## Task brief
Only the number is wanted: how many lines hold the word "parts"?

-- START Records provided --

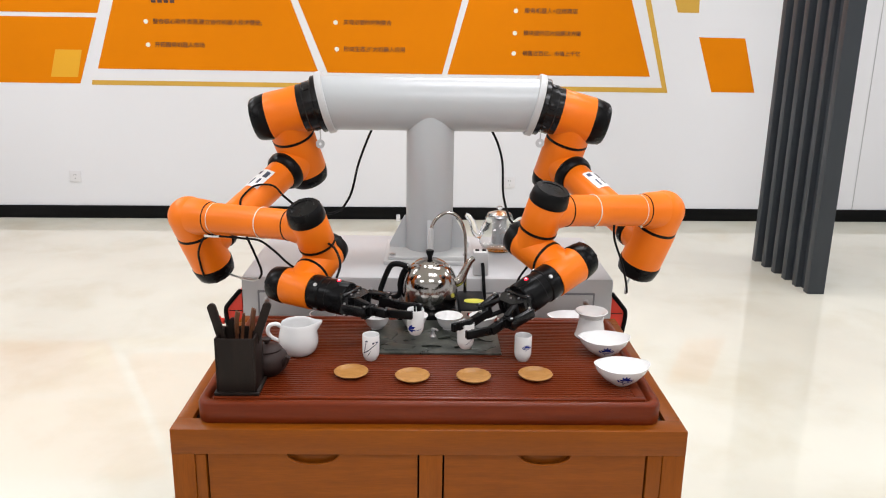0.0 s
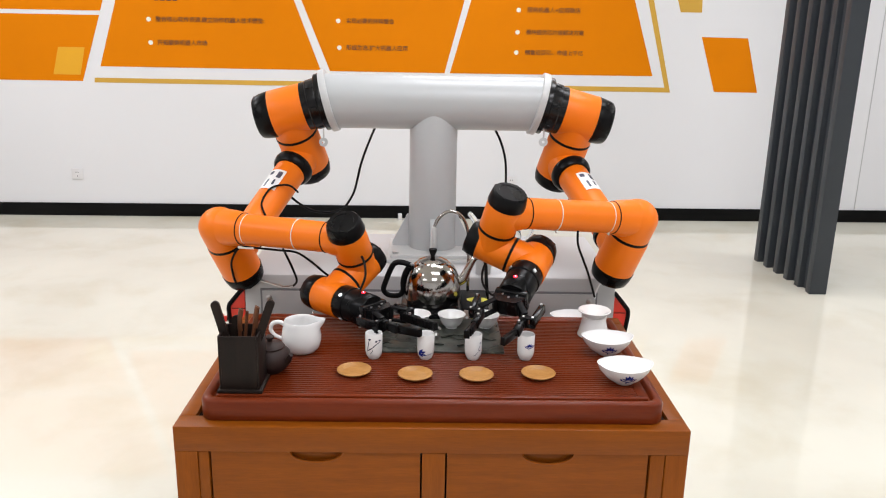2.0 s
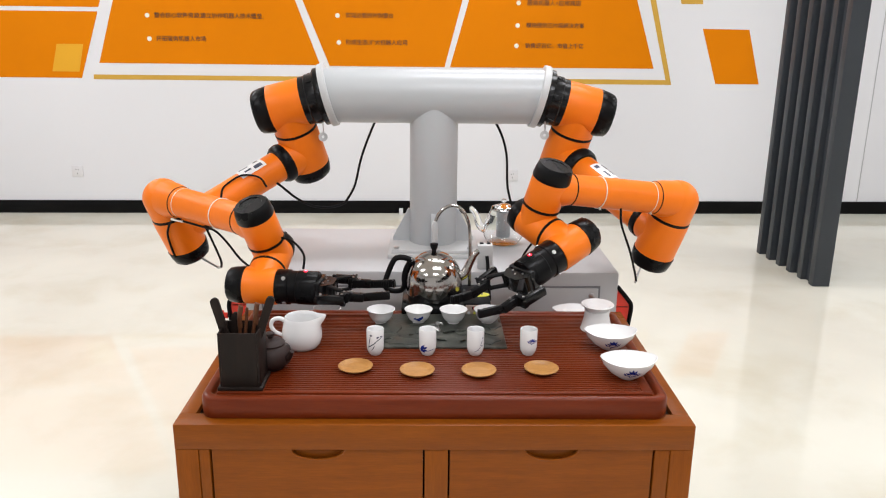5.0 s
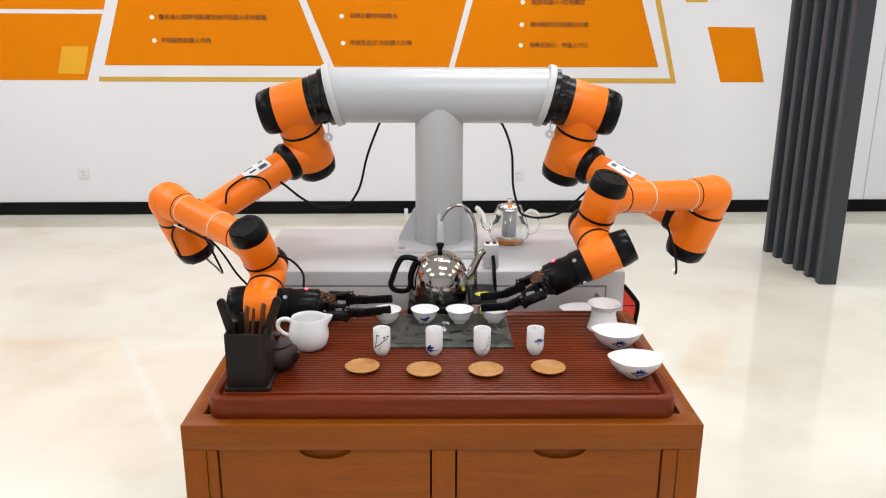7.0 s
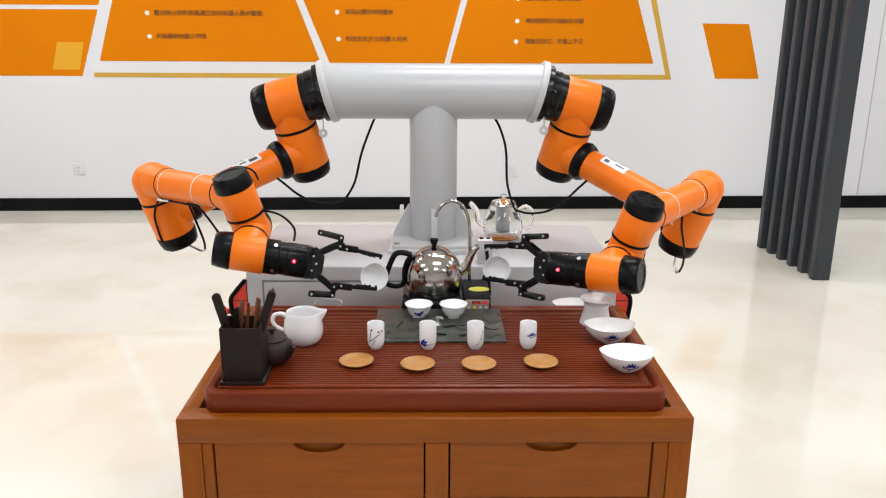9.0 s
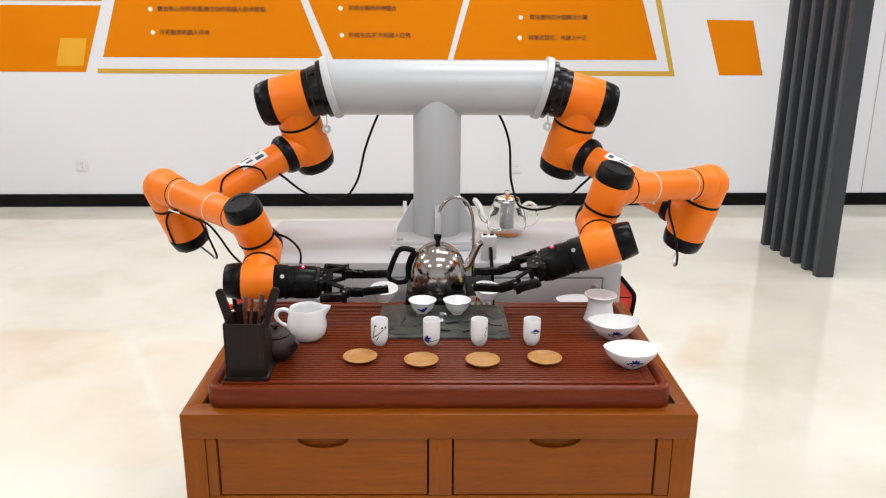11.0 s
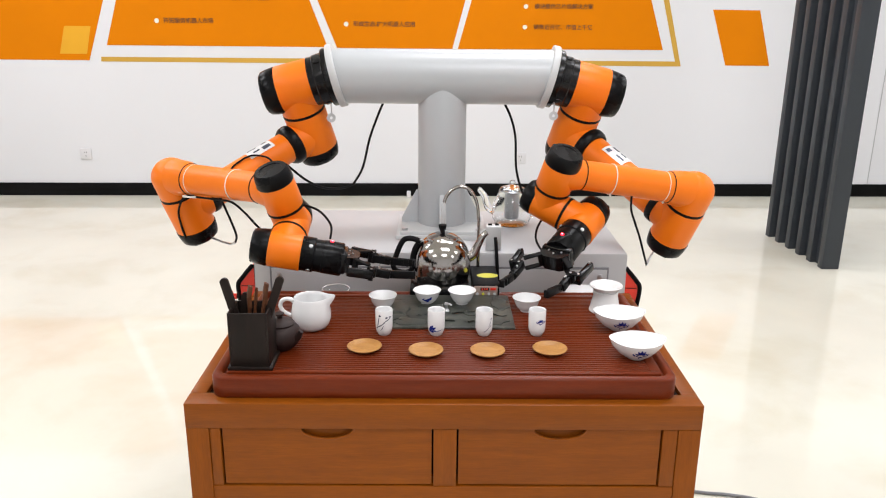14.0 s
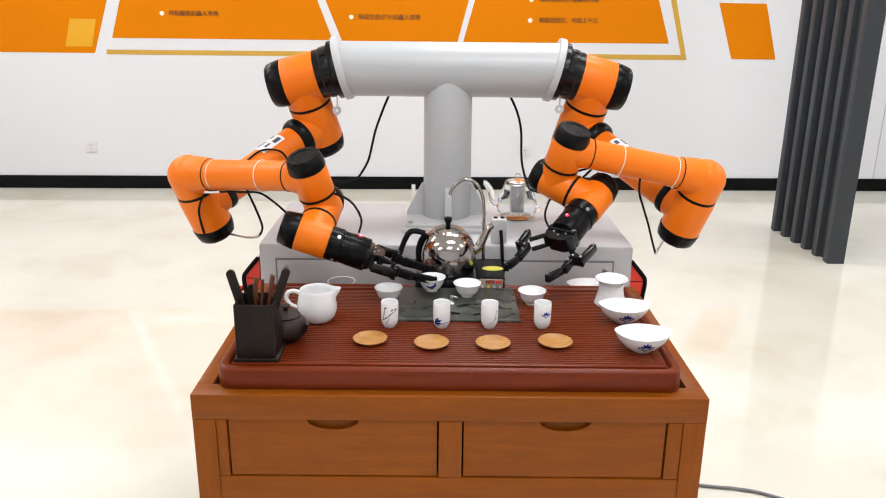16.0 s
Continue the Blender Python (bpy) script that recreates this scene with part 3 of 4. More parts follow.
for k in range(4):
    bm = bmesh.new()
    lathe(bm, [(0, 0), (0.0034, 0), (0.0034, 0.0015), (0, 0.002)], Matrix.Translation((0.053 + 0.0135 * k, -0.0014, 0.0085)) @ Matrix.Rotation(radians(90), 4, "X"), 12)
    part("key", bm, (FLANGE, YELLOW, FLANGE, FLANGE)[k], housing)
bm = bmesh.new()
lathe(bm, [(0, 0), (0.030, 0), (0.030, 0.0006), (0, 0.0006)], Matrix.Translation((0.080, 0.064, 0.0312)) @ Matrix.Diagonal((0.85, 0.55, 1, 1)), 32)
part("sticker", bm, YELLOW, unit, "yellow oval sticker")

ket = thing("kettle", pose(-0.002, 0.535, TRAY + 0.020), "polished steel kettle with black handle and knob", "kettle")
bm = bmesh.new()
lathe(bm, [(0, 0), (0.058, 0), (0.0635, 0.003), (0.0665, 0.014), (0.0685, 0.032), (0.0680, 0.048), (0.0650, 0.064), (0.0590, 0.079), (0.0500, 0.092), (0.040, 0.1000), (0.038, 0.101), (0.036, 0.100)], seg=56)
part("body", bm, CHROME, ket)
bm = bmesh.new()
lathe(bm, [(0.0375, 0.1005), (0.036, 0.104), (0.024, 0.110), (0.008, 0.113), (0, 0.1135)], seg=40)
lid_ = part("lid", bm, CHROME, ket)
bm = bmesh.new()
lathe(bm, [(0, 0.112), (0.0055, 0.112), (0.0055, 0.117), (0.0078, 0.122), (0.0098, 0.130), (0.0092, 0.133), (0, 0.1335)], seg=24)
part("knob", bm, RUBBER, lid_, "black knob")
bm = bmesh.new()
sweep(bm, [(0.055, -0.004, 0.050), (0.072, -0.004, 0.058), (0.080, -0.004, 0.072), (0.089, -0.004, 0.092), (0.098, -0.004, 0.108), (0.107, -0.004, 0.116)], (0.013, 0.0065), 14, 6)
part("spout", bm, CHROME, ket)
bm = bmesh.new()
sweep(bm, [(-0.052, -0.004, 0.092), (-0.074, -0.004, 0.099), (-0.092, -0.004, 0.096), (-0.104, -0.004, 0.076), (-0.115, -0.004, 0.046), (-0.119, -0.004, 0.030), (-0.111, -0.004, 0.018), (-0.094, -0.004, 0.014), (-0.078, -0.004, 0.017), (-0.0715, -0.004, 0.030), (-0.0715, -0.004, 0.052), (-0.066, -0.004, 0.074), (-0.058, -0.004, 0.088)], 0.0062, 10, 6, 1.15)
part("handle", bm, RUBBER, ket, "black loop handle")
bm = bmesh.new()
for k in range(2):
    sweep(bm, [(-0.045 + 0.02 * k, -0.03, 0.100), (-0.052 + 0.02 * k, -0.036, 0.106)], 0.0025, 8, 2)
part("hinge", bm, STEEL, ket)

tapw = thing("water_tap", pose(0, 0.585, TOP), "chrome gooseneck water tap over the kettle", "tap")
bm = bmesh.new()
sweep(bm, [(0.087, 0, -0.003), (0.087, 0, 0.12), (0.086, 0, 0.20), (0.080, 0, 0.240), (0.064, 0, 0.268), (0.040, 0, 0.277), (0.018, 0, 0.266), (0.004, 0, 0.245), (0.000, -0.004, 0.225)], 0.0042, 12, 8)
part("pipe", bm, CHROME, tapw)
bm = bmesh.new()
lathe(bm, [(0, 0.184), (0.0065, 0.184), (0.007, 0.186), (0.0062, 0.232), (0.004, 0.238), (0, 0.238)], Matrix.Translation((0.000, -0.004, 0)), 20)
part("nozzle", bm, FLANGE, tapw, "pale nozzle sleeve")

# ---------------------------------------------------------------- machine base, mast and beam
BZ = TOP + 0.09
base = thing("machine_cabinet", pose(-0.008, 0.0, 0.0), "light grey sheet-steel machine cabinet carrying the robot mast", "machine cabinet")
bm = bmesh.new()
box(bm, (0.966, 0.44, BZ - 0.06), (0.003, 0.87, 0.06 + (BZ - 0.06) / 2), 0.010)
part("body", bm, SHEET, base)
bm = bmesh.new()
box(bm, (0.875, 0.006, 0.16), (0, 0.6485, BZ - 0.118), 0.001)
fp = part("front_panel", bm, STEEL_BOX, base)
bm = bmesh.new()
box(bm, (0.865, 0.006, 0.150), (0, 0.6465, BZ - 0.118), 0.002)
part("panel_face", bm, SHEET, fp)
for s in (-1, 1):
    bm = bmesh.new()
    lathe(bm, [(0, 0), (0.0075, 0), (0.0075, 0.003), (0.005, 0.004), (0, 0.004)], Matrix.Translation((s * 0.415, 0.6435, BZ - 0.062)) @ Matrix.Rotation(radians(90), 4, "X"), 16)
    part("lock", bm, STEEL, base, "round steel lock")
for s in (-1, 1):
    for yy in (0.70, 1.04):
        bm = bmesh.new()
        lathe(bm, drum(0.04, -0.02, 0.02, 0.006), Matrix.Translation((s * 0.40, yy, 0.04)) @ TO_X, 24)
        part("wheel", bm, RUBBER, base, "black castor wheel")
        bm = bmesh.new()
        box(bm, (0.05, 0.05, 0.03), (s * 0.40, yy, 0.055), 0.003)
        part("fork", bm, STEEL, base)

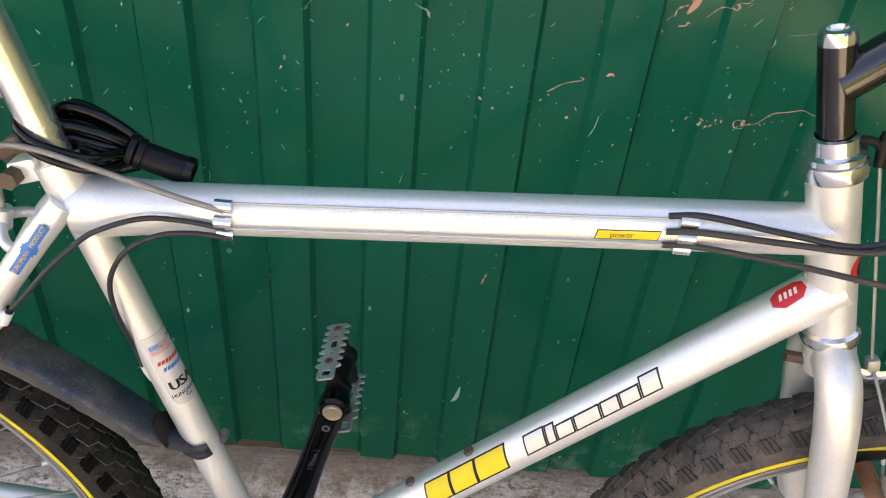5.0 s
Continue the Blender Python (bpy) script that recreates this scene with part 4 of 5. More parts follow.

-- END Records provided --

## Finished task
2